Exact reproduction of the data is required, with images excluded.

[Start of Material provided]

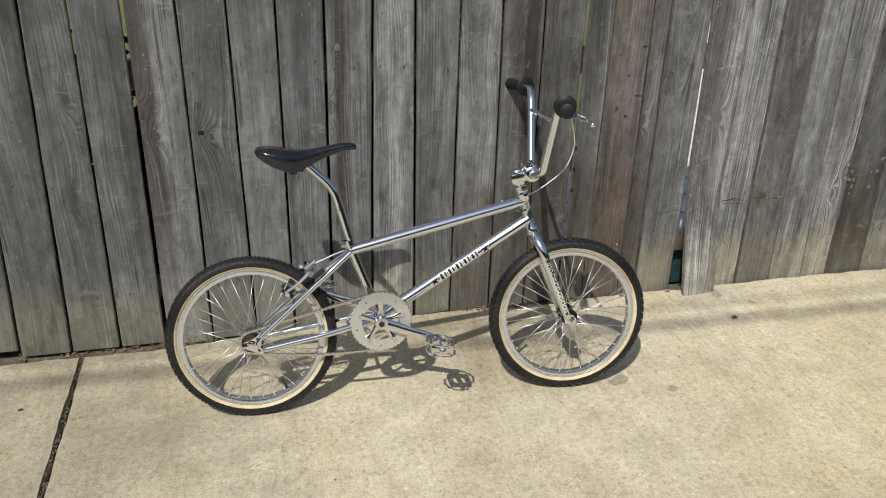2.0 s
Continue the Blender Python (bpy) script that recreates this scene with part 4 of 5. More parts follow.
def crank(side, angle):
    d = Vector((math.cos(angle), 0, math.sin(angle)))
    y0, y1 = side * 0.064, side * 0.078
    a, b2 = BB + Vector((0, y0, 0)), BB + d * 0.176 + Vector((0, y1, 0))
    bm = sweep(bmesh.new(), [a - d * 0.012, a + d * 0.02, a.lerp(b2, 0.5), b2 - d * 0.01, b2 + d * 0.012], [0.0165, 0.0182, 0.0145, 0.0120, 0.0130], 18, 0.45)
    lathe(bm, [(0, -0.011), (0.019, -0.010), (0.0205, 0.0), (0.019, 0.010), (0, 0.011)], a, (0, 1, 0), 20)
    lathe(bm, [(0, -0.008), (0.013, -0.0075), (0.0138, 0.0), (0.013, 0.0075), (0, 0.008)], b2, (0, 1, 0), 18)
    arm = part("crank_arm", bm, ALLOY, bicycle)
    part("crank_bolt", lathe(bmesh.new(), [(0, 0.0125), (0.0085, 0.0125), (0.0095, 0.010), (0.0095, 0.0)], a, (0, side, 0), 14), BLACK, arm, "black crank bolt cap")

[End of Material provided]

→ **The result**:
2.0 s
Continue the Blender Python (bpy) script that recreates this scene with part 4 of 5. More parts follow.
def crank(side, angle):
    d = Vector((math.cos(angle), 0, math.sin(angle)))
    y0, y1 = side * 0.064, side * 0.078
    a, b2 = BB + Vector((0, y0, 0)), BB + d * 0.176 + Vector((0, y1, 0))
    bm = sweep(bmesh.new(), [a - d * 0.012, a + d * 0.02, a.lerp(b2, 0.5), b2 - d * 0.01, b2 + d * 0.012], [0.0165, 0.0182, 0.0145, 0.0120, 0.0130], 18, 0.45)
    lathe(bm, [(0, -0.011), (0.019, -0.010), (0.0205, 0.0), (0.019, 0.010), (0, 0.011)], a, (0, 1, 0), 20)
    lathe(bm, [(0, -0.008), (0.013, -0.0075), (0.0138, 0.0), (0.013, 0.0075), (0, 0.008)], b2, (0, 1, 0), 18)
    arm = part("crank_arm", bm, ALLOY, bicycle)
    part("crank_bolt", lathe(bmesh.new(), [(0, 0.0125), (0.0085, 0.0125), (0.0095, 0.010), (0.0095, 0.0)], a, (0, side, 0), 14), BLACK, arm, "black crank bolt cap")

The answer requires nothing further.